Requirements: Your task is to repeat only the lines from the one with "setattr(scene.view_settings, path, value)" through the one with "scene.view_settings.keyframe_insert(path, frame=frame(t))", exactly as they stand, both ends included.
##### Material provided
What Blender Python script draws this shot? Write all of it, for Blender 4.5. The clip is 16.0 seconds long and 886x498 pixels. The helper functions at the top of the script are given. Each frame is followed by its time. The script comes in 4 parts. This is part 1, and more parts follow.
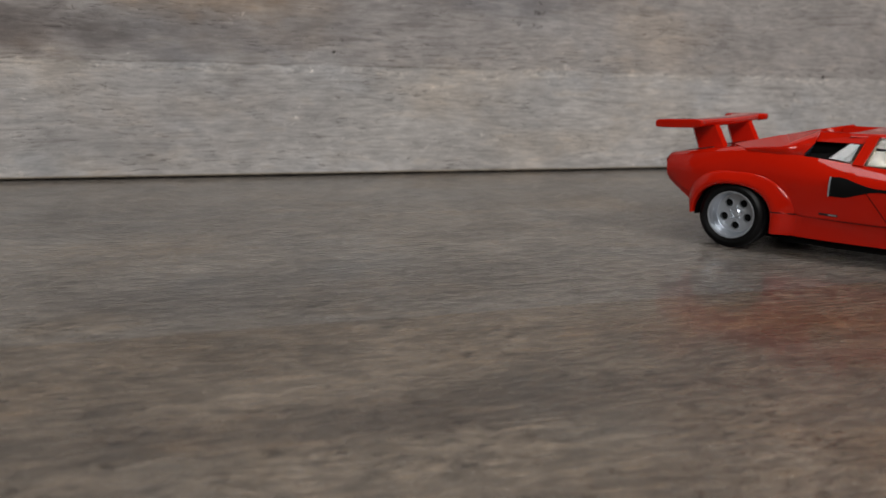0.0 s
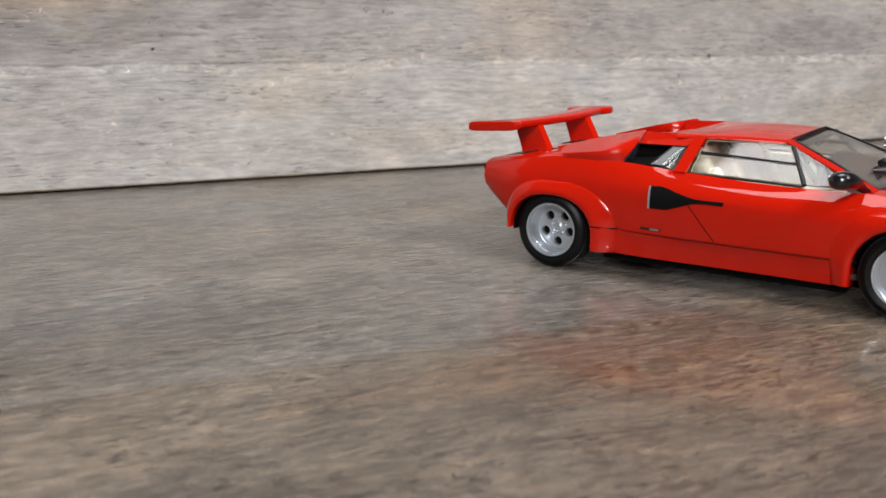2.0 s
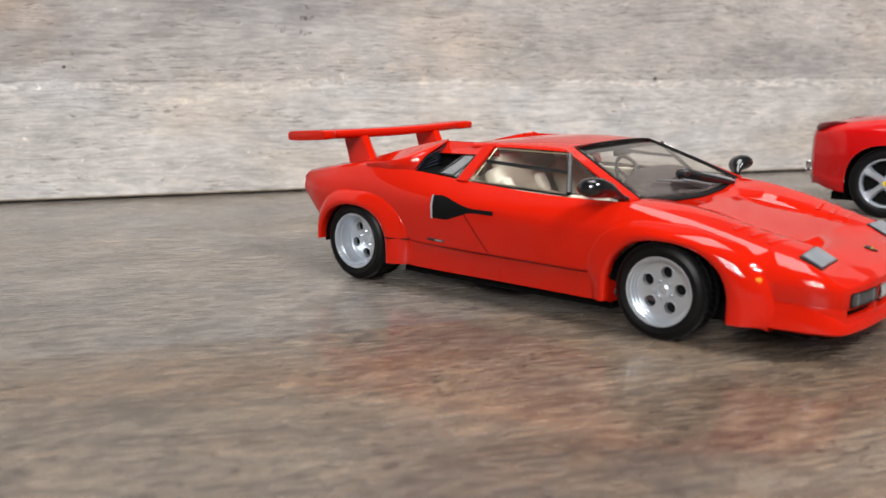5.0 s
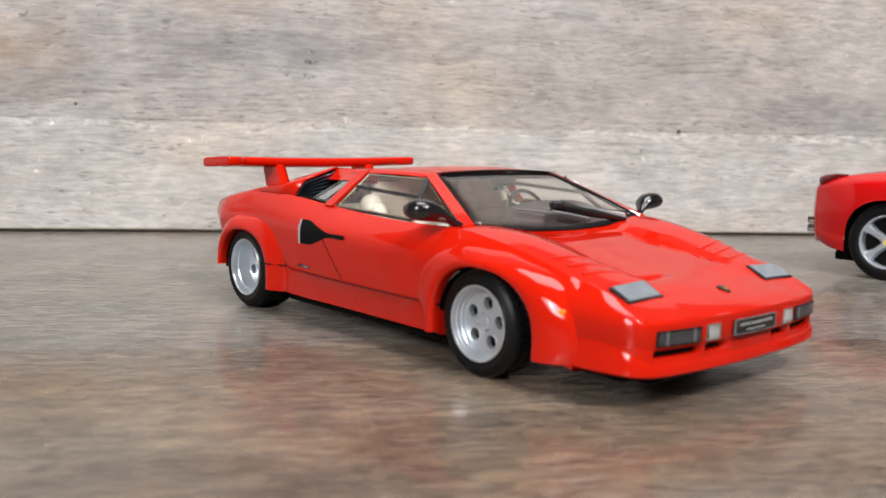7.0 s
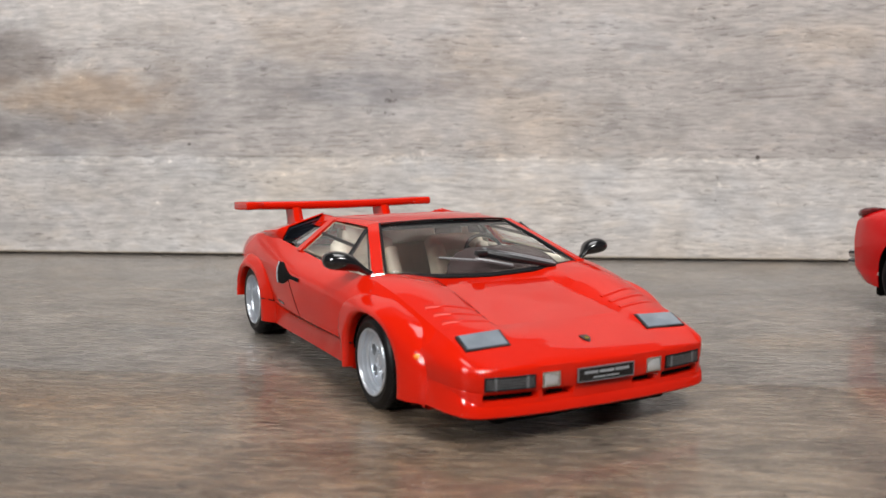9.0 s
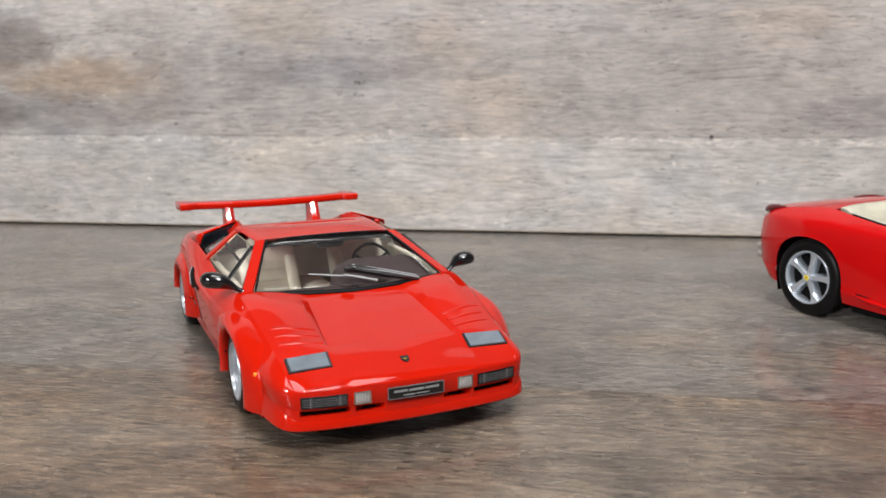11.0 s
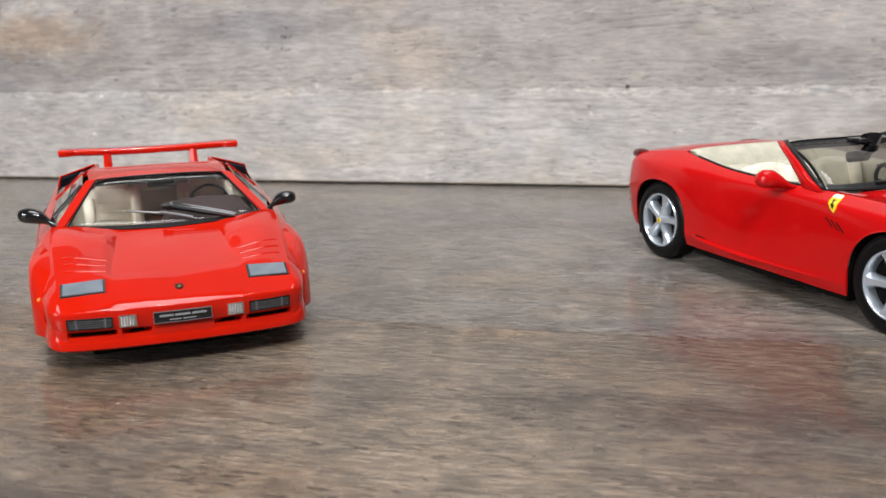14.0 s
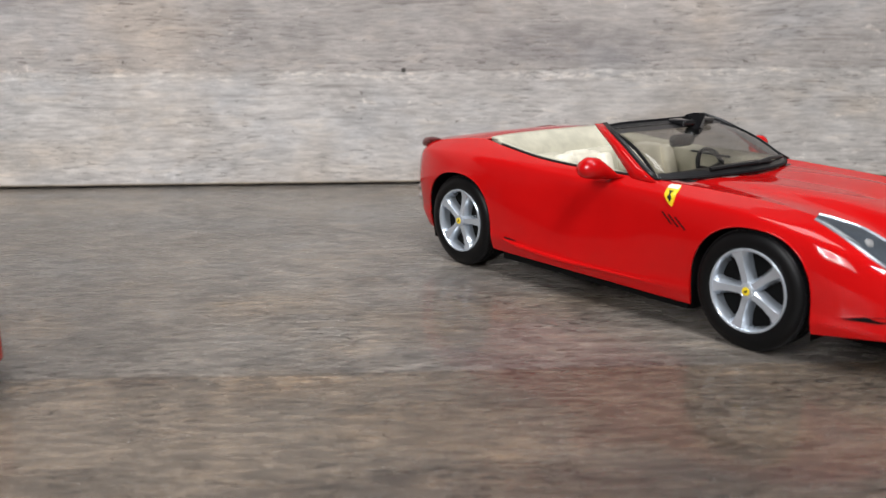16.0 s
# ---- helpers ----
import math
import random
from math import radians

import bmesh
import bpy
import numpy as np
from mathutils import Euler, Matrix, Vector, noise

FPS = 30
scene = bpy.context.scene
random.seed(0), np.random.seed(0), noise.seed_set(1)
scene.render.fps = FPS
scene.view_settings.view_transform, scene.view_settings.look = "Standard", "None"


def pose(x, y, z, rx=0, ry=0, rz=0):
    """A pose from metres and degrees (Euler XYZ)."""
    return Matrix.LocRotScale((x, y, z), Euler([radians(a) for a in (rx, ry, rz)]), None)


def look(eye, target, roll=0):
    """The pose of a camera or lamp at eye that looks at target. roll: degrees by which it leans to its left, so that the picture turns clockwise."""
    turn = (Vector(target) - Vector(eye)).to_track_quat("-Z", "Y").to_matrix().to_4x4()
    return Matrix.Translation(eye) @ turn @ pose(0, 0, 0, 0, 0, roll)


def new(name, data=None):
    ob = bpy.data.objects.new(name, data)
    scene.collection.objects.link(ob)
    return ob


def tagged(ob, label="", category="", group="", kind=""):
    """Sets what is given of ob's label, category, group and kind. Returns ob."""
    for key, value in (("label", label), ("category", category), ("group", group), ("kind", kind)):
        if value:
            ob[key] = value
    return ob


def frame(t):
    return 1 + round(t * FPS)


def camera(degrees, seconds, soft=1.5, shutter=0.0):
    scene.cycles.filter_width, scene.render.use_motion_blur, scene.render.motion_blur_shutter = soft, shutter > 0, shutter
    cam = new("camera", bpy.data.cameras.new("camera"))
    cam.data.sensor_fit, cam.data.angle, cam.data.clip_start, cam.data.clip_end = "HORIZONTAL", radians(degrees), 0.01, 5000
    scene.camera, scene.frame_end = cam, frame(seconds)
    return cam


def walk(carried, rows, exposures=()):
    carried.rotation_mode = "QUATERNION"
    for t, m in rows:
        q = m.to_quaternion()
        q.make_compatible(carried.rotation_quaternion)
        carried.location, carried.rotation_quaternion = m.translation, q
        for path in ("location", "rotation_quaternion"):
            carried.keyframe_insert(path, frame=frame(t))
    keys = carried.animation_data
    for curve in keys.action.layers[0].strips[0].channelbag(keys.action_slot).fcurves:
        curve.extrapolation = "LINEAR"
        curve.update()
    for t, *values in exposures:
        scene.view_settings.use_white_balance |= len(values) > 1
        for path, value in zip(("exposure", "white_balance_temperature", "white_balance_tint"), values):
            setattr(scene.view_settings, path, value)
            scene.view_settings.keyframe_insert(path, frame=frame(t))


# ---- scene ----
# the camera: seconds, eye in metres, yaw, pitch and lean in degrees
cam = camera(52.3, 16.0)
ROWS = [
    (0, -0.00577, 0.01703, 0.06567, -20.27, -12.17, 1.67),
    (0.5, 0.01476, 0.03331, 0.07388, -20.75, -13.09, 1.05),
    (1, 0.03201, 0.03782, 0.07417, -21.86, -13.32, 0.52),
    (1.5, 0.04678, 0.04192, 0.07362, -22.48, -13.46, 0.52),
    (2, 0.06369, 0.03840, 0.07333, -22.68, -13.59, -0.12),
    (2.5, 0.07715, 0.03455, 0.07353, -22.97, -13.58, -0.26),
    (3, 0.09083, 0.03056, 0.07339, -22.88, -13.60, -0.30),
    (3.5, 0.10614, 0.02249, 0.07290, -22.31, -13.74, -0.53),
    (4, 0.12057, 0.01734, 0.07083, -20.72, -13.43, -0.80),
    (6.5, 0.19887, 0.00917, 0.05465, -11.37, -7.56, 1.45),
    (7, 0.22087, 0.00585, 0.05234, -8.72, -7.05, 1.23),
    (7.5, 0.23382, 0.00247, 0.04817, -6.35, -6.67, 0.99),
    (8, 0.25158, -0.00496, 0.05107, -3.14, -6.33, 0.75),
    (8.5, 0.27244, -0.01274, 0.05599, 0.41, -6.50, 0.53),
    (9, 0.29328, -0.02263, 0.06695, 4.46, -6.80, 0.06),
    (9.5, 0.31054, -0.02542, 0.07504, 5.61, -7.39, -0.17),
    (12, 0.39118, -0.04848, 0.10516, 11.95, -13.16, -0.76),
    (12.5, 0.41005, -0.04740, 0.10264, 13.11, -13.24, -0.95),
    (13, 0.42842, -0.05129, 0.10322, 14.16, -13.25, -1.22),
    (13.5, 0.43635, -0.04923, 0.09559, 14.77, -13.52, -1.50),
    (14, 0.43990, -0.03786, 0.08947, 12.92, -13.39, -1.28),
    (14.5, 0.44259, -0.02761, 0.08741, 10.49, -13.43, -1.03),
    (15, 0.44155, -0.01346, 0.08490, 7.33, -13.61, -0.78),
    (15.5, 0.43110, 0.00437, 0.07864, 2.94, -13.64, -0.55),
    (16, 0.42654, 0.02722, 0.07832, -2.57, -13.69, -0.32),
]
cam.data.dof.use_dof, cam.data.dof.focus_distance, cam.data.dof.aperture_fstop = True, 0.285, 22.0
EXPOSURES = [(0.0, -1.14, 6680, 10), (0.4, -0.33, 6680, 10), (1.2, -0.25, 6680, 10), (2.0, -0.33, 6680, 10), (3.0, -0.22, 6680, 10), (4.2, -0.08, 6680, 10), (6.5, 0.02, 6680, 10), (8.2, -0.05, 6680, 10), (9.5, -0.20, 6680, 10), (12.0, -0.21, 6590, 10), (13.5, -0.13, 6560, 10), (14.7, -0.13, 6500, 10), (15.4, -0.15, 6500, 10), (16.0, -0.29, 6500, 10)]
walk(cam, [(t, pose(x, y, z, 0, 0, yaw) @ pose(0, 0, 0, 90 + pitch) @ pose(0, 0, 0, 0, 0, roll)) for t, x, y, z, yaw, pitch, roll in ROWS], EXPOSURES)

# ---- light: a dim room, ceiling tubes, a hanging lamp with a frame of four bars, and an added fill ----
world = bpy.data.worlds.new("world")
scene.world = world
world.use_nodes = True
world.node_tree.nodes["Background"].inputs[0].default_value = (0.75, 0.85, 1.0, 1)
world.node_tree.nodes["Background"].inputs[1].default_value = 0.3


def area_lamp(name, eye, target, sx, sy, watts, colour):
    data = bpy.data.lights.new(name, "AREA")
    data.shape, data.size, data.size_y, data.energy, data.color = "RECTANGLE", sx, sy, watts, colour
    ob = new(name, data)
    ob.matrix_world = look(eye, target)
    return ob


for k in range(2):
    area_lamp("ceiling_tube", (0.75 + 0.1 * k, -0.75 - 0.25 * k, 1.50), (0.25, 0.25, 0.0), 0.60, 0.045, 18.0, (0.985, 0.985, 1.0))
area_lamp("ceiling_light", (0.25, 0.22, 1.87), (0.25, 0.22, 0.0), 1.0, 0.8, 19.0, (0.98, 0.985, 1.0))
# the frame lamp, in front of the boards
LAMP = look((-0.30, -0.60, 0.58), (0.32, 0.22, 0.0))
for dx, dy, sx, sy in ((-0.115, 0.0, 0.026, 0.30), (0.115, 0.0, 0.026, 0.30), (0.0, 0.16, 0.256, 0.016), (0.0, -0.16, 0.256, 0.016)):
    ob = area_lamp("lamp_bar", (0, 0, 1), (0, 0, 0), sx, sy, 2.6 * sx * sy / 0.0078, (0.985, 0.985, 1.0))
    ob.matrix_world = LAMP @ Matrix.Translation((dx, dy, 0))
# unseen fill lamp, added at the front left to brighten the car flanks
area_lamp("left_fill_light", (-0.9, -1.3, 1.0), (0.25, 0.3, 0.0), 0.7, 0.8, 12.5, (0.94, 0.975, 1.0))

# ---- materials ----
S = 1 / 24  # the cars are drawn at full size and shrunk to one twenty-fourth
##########
Result below:
            setattr(scene.view_settings, path, value)
            scene.view_settings.keyframe_insert(path, frame=frame(t))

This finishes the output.